A STACKED RESIDUAL LSTM NETWORK FOR NONLINEAR SEISMIC RESPONSE PREDICTION OF BRIDGES

A data-driven deep learning method using the stacked residual long short-term memory network (ResLSTM) is proposed to predict bridge seismic responses. The proposed method uses the advantage of the Long-Short Term Memory (LSTM) network for long-term sequence regression, and the residual connection structure is used to reduce the difficulty of gradient back-propagation in the deep neural network and to improve the prediction performance of the deep network with limited samples. Meanwhile, a stacked sequence structure is applied to decrease the hidden nodes of the deep neural network, further improving its prediction accuracy. Then, the proposed method is verified by numerical examples of a two-span prestressed concrete continuous girder bridge and a cable-stayed bridge with composite girder. All training and testing samples are taken from the results of incremental dynamic analysis (IDA).

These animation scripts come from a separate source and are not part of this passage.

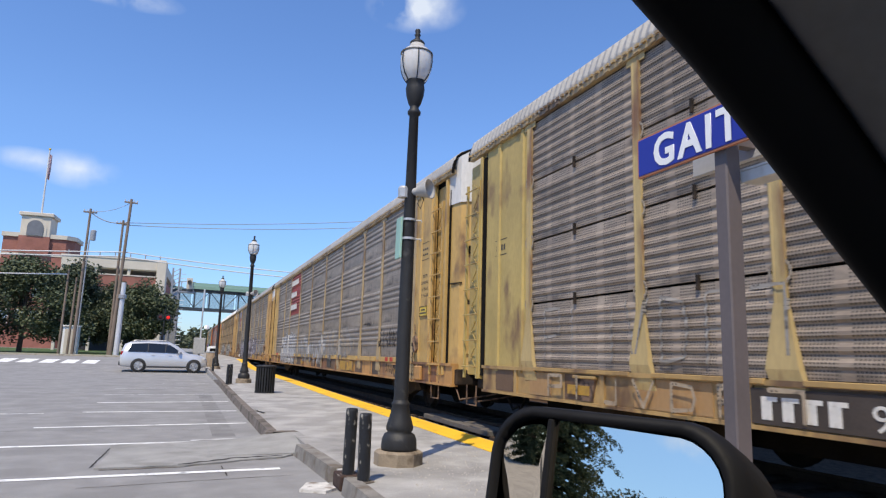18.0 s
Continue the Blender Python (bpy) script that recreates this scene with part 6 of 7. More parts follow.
def smooth_line(pts, n=5):
    """A rounded line through points."""
    if len(pts) < 3:
        return pts
    closed = pts[0] == pts[-1]
    p = [pts[-2] if closed else pts[0]] + list(pts) + [pts[1] if closed else pts[-1]]
    out = []
    for a, b, c, d in zip(p, p[1:], p[2:], p[3:]):
        for k in range(n):
            t = k / n
            out.append(tuple(0.5 * (2 * b[i] + (c[i] - a[i]) * t + (2 * a[i] - 5 * b[i] + 4 * c[i] - d[i]) * t * t + (3 * b[i] - a[i] - 3 * c[i] + d[i]) * t ** 3) for i in (0, 1)))
    return out + [pts[-1]]


def line_distance(lines):
    segs = [(a, b) for ln in lines for a, b in zip(ln, ln[1:])]

    def dist(X, Y):
        best = np.full(X.shape, 9.0)
        for (ax, ay), (bx, by) in segs:
            dx, dy = bx - ax, by - ay
            t = np.clip(((X - ax) * dx + (Y - ay) * dy) / (dx * dx + dy * dy + 1e-9), 0, 1)
            best = np.minimum(best, np.hypot(X - ax - t * dx, Y - ay - t * dy))
        return best
    return dist


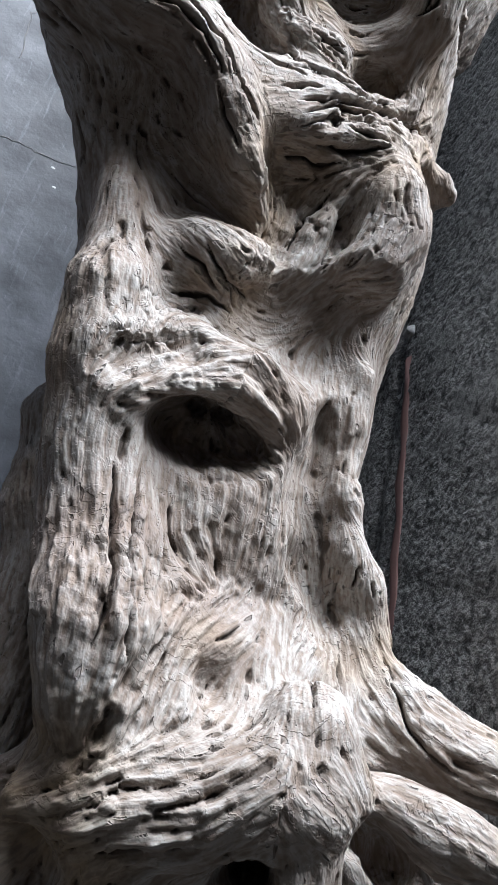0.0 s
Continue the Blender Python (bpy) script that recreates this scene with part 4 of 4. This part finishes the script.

In addition, the proposed approach successfully predict the seismic responses of a concrete girder bridge called Meloland Overpass in USA, and the predicted responses are compared with the historical monitoring data. The results indicate that the ResLSTM network is a robust and efficient method for predicting dynamic responses of bridges under earthquake excitations with great potential in fast and accurate evaluation of seismic vulnerability of bridges.